Simultaneous analysis of anionic, amphoteric and non-ionic surfactants using ultra-high speed LC-MS/MS

Importance of the topic

Surfactants are key components in household and industrial products such as detergents, shampoos and soaps. Monitoring anionic, amphoteric and non-ionic types simultaneously is crucial for environmental and quality control applications. The diversity of surfactant chemistries demands a rapid and sensitive analytical approach.

Objectives and Overview of the study

The study aimed to develop a single ultra-high performance liquid chromatography tandem mass spectrometry (UHPLC-MS/MS) method capable of separating and quantifying representative anionic, amphoteric and non-ionic surfactants. Key objectives were high throughput, broad coverage and low detection limits.

Methodology

Standards of linear alkylbenzene sulfonates (LAS C10–C14), betaine amphoterics (C10, C12, C14) and heptaethyleneglycoldodecylether (HEDE) were prepared in water/acetonitrile. Chromatographic separation was achieved on a YMC-Triart C8 column (100×2.0 mm, 1.9 μm) at 40 °C with a binary gradient of 10 mM ammonium acetate (A) and 10 mM ammonium acetate/acetonitrile/isopropanol (1/4/5) (B). The flow rate was 0.3 mL/min and injection volume 10 μL. Electrospray ionization with ultra-fast polarity switching (15 ms) was used in multiple reaction monitoring (MRM) mode.
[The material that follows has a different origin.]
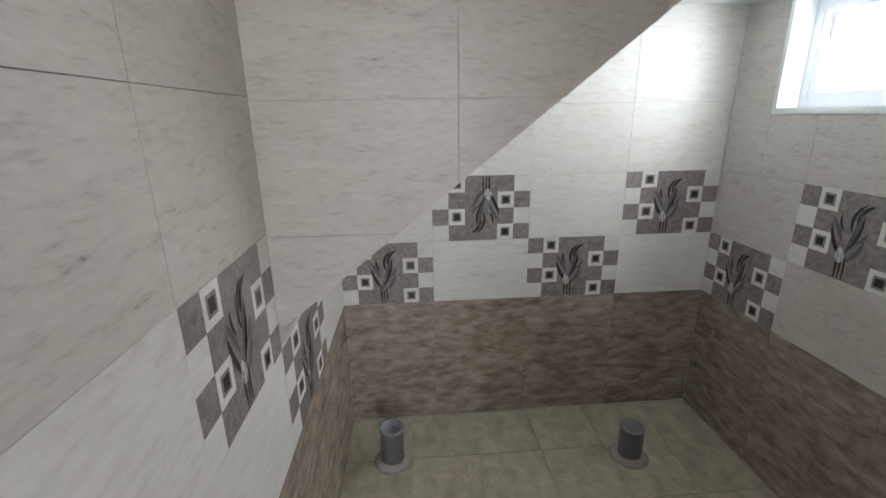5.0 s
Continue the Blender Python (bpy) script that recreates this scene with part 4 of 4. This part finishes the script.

Calibration curves covered 0.5–500 ppb with r2 values above 0.997.

Instrumentation

• UHPLC system Nexera MP (Shimadzu)
• Triple quadrupole mass spectrometer LCMS-8040 (Shimadzu)
• YMC-Triart C8 column (100 mm×2.0 mm, 1.9 μm)
• ESI source with ultra-fast polarity switching up to 555 transitions/sec

Main results and Discussion

All nine surfactants were baseline-resolved within 2.5 minutes and detected in a 5-minute total cycle time. Linearity was excellent across the tested ranges. Application to 1000× diluted household samples revealed LAS concentrations of 5–6 ppm in liquid soap and 35–75 ppm of selected surfactants in kitchen detergent. High-speed switching ensured simultaneous detection of positive and negative ions with high sensitivity.

Benefits and Practical Applications

• Single-run analysis of multiple surfactant classes
• High throughput for routine screening
• Low detection limits suitable for environmental monitoring
• Applicable to quality control in consumer products

Future trends and Potential Applications

Future work may extend this approach to a wider range of surfactant chemistries and environmental matrices, integrate high-resolution mass spectrometry for structural elucidation, and develop miniaturized or on-site systems for rapid field analysis.

Conclusion

A rapid UHPLC-MS/MS method with ultra-fast polarity switching was established for simultaneous quantification of anionic, amphoteric and non-ionic surfactants. The method demonstrated high resolution, sensitivity and linearity, and was successfully applied to real-world household samples.

References

• Matsumoto K, Watanabe J, Iida J. Simultaneous analysis of anionic, amphoteric and non-ionic surfactants using ultra-high speed LC-MS/MS. ASMS 2012; TP31-612. Shimadzu Corporation; 2012.